The outputs of the soil stratification model include a Sample Design Plan that identifies specific locations for soil sampling, and backup sample points to use in the event that a field or suggested point is not accessible at the time of sampling.

Additionally, in some cases fields may need to be sampled for soil pH and clay fraction. These are required inputs for DNDC modeling, and typically are sourced from publicly available soils databases such as SoilsGrid or SSURGO. In some cases, these databases do not contain pH and clay percentages and as such fields must be sampled for these data points in addition to SOC and bulk density.
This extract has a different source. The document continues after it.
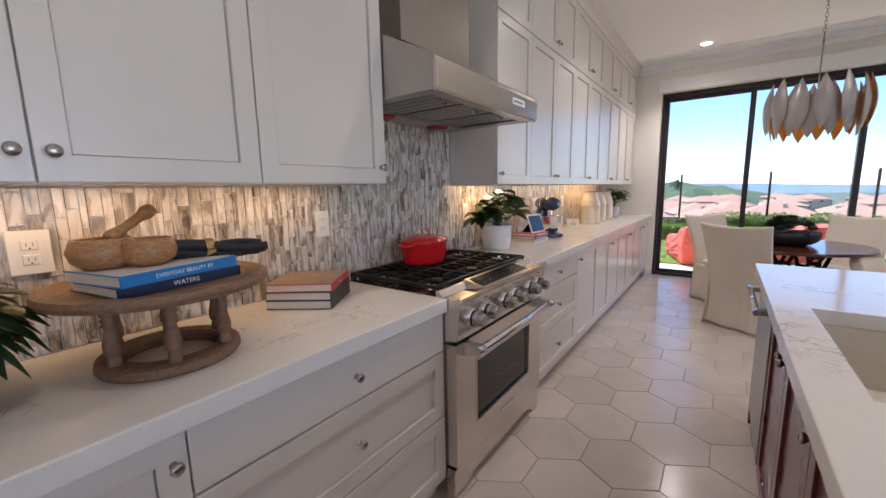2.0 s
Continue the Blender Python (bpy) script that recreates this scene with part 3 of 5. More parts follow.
# six knobs on the face
for x in (R0 + 0.10, R0 + 0.215, RC - 0.055, RC + 0.055, R1 - 0.215, R1 - 0.10):
    m = Matrix.Translation((x, 1.031, 0.815)) @ Matrix.Rotation(radians(92), 4, "X")
    b = lathe([(0, 0.0), (0.041, 0.0), (0.041, 0.008), (0.036, 0.012), (0.036, 0.016), (0, 0.016)], 32)
    b.transform(m)
    k = part("knob_ring", b, STEEL, rng)
    b = lathe([(0.0345, 0.0155), (0.0345, 0.022), (0, 0.022)], 32)
    b.transform(m)
    part("knob_gasket", b, BLACK, k)
    b = lathe([(0.034, 0.0215), (0.034, 0.034), (0.029, 0.037), (0.027, 0.062), (0.024, 0.067), (0, 0.068)], 9)
    b.transform(m)
    part("control_knob", b, NICKEL, k, "faceted satin metal knob")
    for o in (-0.012, 0.004):
        part("burner_mark", bx(x + o, x + o + 0.007, 1.0225, 1.0262, 0.876, 0.882), INKD, rng)
part("cooktop", bx(R0 + 0.004, R1 - 0.004, 1.142, NW - 0.03, 0.902, 0.916, bevel=0.003), BLACK, rng, "black enamel cooktop pan")
part("back_guard", bx(R0 + 0.004, R1 - 0.004, NW - 0.045, NW - 0.014, 0.90, 0.955, bevel=0.003), STEEL, rng)
for gx in range(3):
    x0 = R0 + 0.012 + gx * 0.298
    x1 = x0 + 0.292
    for gy in (1.25, 1.53):
        cx = (x0 + x1) / 2
        bn = part("burner", lathe([(0.062, 0.0), (0.060, 0.012), (0.050, 0.016), (0, 0.016)], 24, (cx, gy, 0.916)), CHROME, rng)
        part("burner_cap", lathe([(0.044, 0.016), (0.045, 0.024), (0.040, 0.028), (0, 0.029)], 24, (cx, gy, 0.916)), IRON, bn)
    b = bmesh.new()
    z0, z1 = 0.938, 0.954
    for y in (1.15, 1.39, 1.655):
        box(b, x0, x1, y, y + 0.014, z0, z1, bevel=0.002)
    for x in (x0, x1 - 0.014):
        box(b, x, x + 0.014, 1.164, 1.655, z0, z1, bevel=0.002)
    for y0, y1 in ((1.164, 1.215), (1.29, 1.39), (1.404, 1.49), (1.565, 1.655)):
        for dxk in (-0.07, 0.0, 0.07):
            box(b, cx + dxk - 0.005, cx + dxk + 0.005, y0, y1, z0 + 0.001, z1 + 0.003, bevel=0.0015)
    for y in (1.245, 1.525):
        box(b, x0 + 0.014, cx - 0.04, y, y + 0.011, z0 + 0.001, z1 + 0.003, bevel=0.0015)
        box(b, cx + 0.04, x1 - 0.014, y, y + 0.011, z0 + 0.001, z1 + 0.003, bevel=0.0015)
    for x in (x0 + 0.007, x1 - 0.007):
        for y in (1.157, 1.397, 1.662):
            cyl(b, (x, y, 0.916), (x, y, z0 + 0.002), 0.008, n=8)
    part("grate", b, IRON, rng, "black cast iron grate")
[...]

Any fields that require additional sampling will be noted in the sampling plan.

Deviations from protocols

Regrow’s modeling approach introduces a key deviation from the standard methods described in Verra VM0042. While VM0042 typically requires that DNDC modeling be restricted to sampled fields only, Regrow’s approach involves modeling every field in the project, regardless of whether it was sampled. This is aligned with the alternative approach described on page 55 of VM0042, which allows for modeling at the level of a homogeneous management unit (i.e., the field).

Additionally, physical soil data collected from a subset of fields is used not only to initialize the model but also to inform an empirical model that extrapolates these values to the entire project area. This approach enables full-field modeling and facilitates the estimation of project-level structural uncertainty, although some aspects of this uncertainty quantification are still in development.